Pandemie-Beschränkungen Wer bald in die EU darf - und wer nicht
Ende Juni läuft das weitgehende EU-Einreiseverbot in der Corona-Krise aus. Nun zeichnet sich eine Einigung darüber ab, wer bald über die Grenze darf. Eine große Rolle spielt die Zahl der Neuinfektionen.
In der EU zeichnet sich eine Einigung für geplante Lockerungen der Corona-Einreisebeschränkungen ab, die fast alle Mitgliedsstaaten Mitte März zur Eindämmung der Pandemie eingeführt hatten.
Die EU-Kommission hatte vor zwei Wochen eine schrittweise, abgestimmte Öffnung der Grenzen zu Nicht-EU-Staaten zum 1. Juli empfohlen - nun wurde auf Ebene der Botschafter ein Katalog mit Voraussetzungen erarbeitet, den die Staaten erfüllen müssen, damit von dort eingereist werden darf.
Infektionsgeschehen, Trend, Plausibilität
Als Grundkriterium dient demnach, dass die Fallzahlen in einem Drittstaat für eine Aufhebung der Einreiseverbote mindestens so niedrig sein müssen wie in der EU. Ein internes Ratsdokument hatte diese Woche hierfür einen Wert von 16 Neuinfektionen pro 100.000 Einwohner für den Stichtag 15. Juni angegeben. Diese Zahl erfasst die Infektionen der vorangegangenen 14 Tage in der EU.
Außerdem sollen der Trend des Infektionsgeschehens im gleichen Zeitraum sowie der Umgang des jeweiligen Staates mit der Pandemie ausschlaggebend sein.
Reisende aus Südkorea und Neuseeland dürften den Kriterien entsprechend hoffen. Wer aus Russland, den USA, Saudi-Arabien und Brasilien kommt, müsste sich hingegen weiterhin gedulden.
Nach Angaben der Nachrichtenagentur AFP folgt aus den Kriterien eine vorläufige Liste mit 18 Ländern, deren Bürger bald wieder in die EU einreisen könnten. Die Liste könnte alle zwei Wochen aktualisiert werden, um auf das aktuelle Infektionsgeschehen zu reagieren.
Wie kann die Verlässlichkeit der Daten bewertet werden?
Der Knackpunkt ist die Frage, welche Kriterien bei der Bewertung der Verlässlichkeit von Daten aus den Drittstaaten angesetzt werden sollen. Einige EU-Länder bezweifelten etwa, dass die Angaben aus China verlässlich das tatsächliche Infektionsgeschehen im Land abbildeten, berichtete AFP.

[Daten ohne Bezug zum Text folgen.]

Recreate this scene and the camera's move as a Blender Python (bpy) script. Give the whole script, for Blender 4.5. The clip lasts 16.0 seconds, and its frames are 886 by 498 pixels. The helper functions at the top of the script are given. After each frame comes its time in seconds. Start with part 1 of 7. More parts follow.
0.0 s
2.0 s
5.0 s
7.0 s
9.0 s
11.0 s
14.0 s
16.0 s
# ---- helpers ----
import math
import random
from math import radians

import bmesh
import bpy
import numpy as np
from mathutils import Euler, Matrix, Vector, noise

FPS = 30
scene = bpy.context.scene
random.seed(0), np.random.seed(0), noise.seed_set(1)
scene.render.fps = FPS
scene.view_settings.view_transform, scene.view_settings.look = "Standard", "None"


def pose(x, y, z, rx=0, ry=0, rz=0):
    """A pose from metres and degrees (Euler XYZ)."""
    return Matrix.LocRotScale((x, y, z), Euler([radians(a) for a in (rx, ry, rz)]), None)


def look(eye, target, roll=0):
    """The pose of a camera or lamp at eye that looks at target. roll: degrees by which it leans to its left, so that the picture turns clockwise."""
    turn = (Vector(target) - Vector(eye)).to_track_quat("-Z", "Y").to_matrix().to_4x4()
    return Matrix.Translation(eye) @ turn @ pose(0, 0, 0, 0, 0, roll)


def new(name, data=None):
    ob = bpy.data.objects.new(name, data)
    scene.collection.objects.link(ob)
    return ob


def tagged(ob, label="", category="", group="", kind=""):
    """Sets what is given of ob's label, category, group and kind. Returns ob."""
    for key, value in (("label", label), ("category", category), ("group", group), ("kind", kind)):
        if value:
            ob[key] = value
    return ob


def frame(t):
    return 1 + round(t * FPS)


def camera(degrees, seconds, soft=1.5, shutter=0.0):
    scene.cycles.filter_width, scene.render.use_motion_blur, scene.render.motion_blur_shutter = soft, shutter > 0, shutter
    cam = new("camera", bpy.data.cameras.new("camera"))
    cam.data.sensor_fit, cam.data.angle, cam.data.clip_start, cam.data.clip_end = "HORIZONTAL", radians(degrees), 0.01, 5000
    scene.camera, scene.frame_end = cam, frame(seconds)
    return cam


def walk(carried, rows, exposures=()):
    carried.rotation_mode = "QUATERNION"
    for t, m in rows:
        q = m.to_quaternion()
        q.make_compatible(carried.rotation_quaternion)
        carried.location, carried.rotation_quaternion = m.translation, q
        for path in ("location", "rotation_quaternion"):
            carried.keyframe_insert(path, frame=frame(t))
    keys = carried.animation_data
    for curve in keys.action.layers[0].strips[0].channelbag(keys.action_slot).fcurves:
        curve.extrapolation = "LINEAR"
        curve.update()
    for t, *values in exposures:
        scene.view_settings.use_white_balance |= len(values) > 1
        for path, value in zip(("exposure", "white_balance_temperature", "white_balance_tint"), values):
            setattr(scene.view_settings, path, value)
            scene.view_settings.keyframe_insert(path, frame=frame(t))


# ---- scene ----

Möglich wäre demnach aber eine Lockerung des Einreiseverbots, falls Peking im Gegenzug ebenfalls EU-Bürger wieder ins Land lässt.
Auch über die grundsätzliche Linie bei den Lockerungen besteht den Berichten zufolge noch Uneinigkeit: Etliche südeuropäische Länder, die stark vom Tourismus abhängig sind, setzen sich demnach für eine weitgehende Aufhebung der Beschränkungen ein, während etwa Dänemark für ein möglichst vorsichtiges Vorgehen plädiere, hieß es aus Diplomatenkreisen.
Gemeinsamer Beschluss hält eigene Wege offen
Der Katalog soll im Tagesverlauf von den Staats- und Regierungschefs der EU beurteilt werden. Im Idealfall könnte schon am Montag ein Beschluss im schriftlichen Verfahren erfolgen.
Letztlich kann darüber aber jede Regierung selbst entscheiden. Schon bei der Einführung der Corona-Beschränkungen hatte etwa Irland nicht mitgezogen und kein generelles Einreiseverbot bis auf dringende Fälle verhängt.
Spanien mahnte hingegen ein abgestimmtes Vorgehen an: "Wir wollen eine Einigung, um Gesundheitsrisiken zu vermeiden", sagte Regierungssprecherin María Jésus Montero. Wenn ein Mitgliedsland Bürger aus Nicht-EU-Ländern hineinlasse, könnten die sich schließlich in der gesamten EU bewegen.
Bundesaußenminister Heiko Maas stellte sich gegen eine erneute Schließung der Grenzen im Alleingang, wie auch Deutschland sie in der Corona-Krise vorgenommen hatte. "Es ist nicht auszuschließen, dass man Grenzen wieder dicht machen muss, wenn das Infektionsgeschehen in einer bestimmten Region der EU deutlich höher ist als in einer anderen", sagte er der Nachrichtenagentur dpa. "Europa hat in dieser Krise viel dazugelernt, über unsere Defizite, aber auch über unsere Stärken", betonte Maas. "Wir haben die Koordinierung verbessert und einander solidarisch Hilfe geleistet, in einem Tempo und einer Dimension, die es so noch nie zuvor gegeben hat."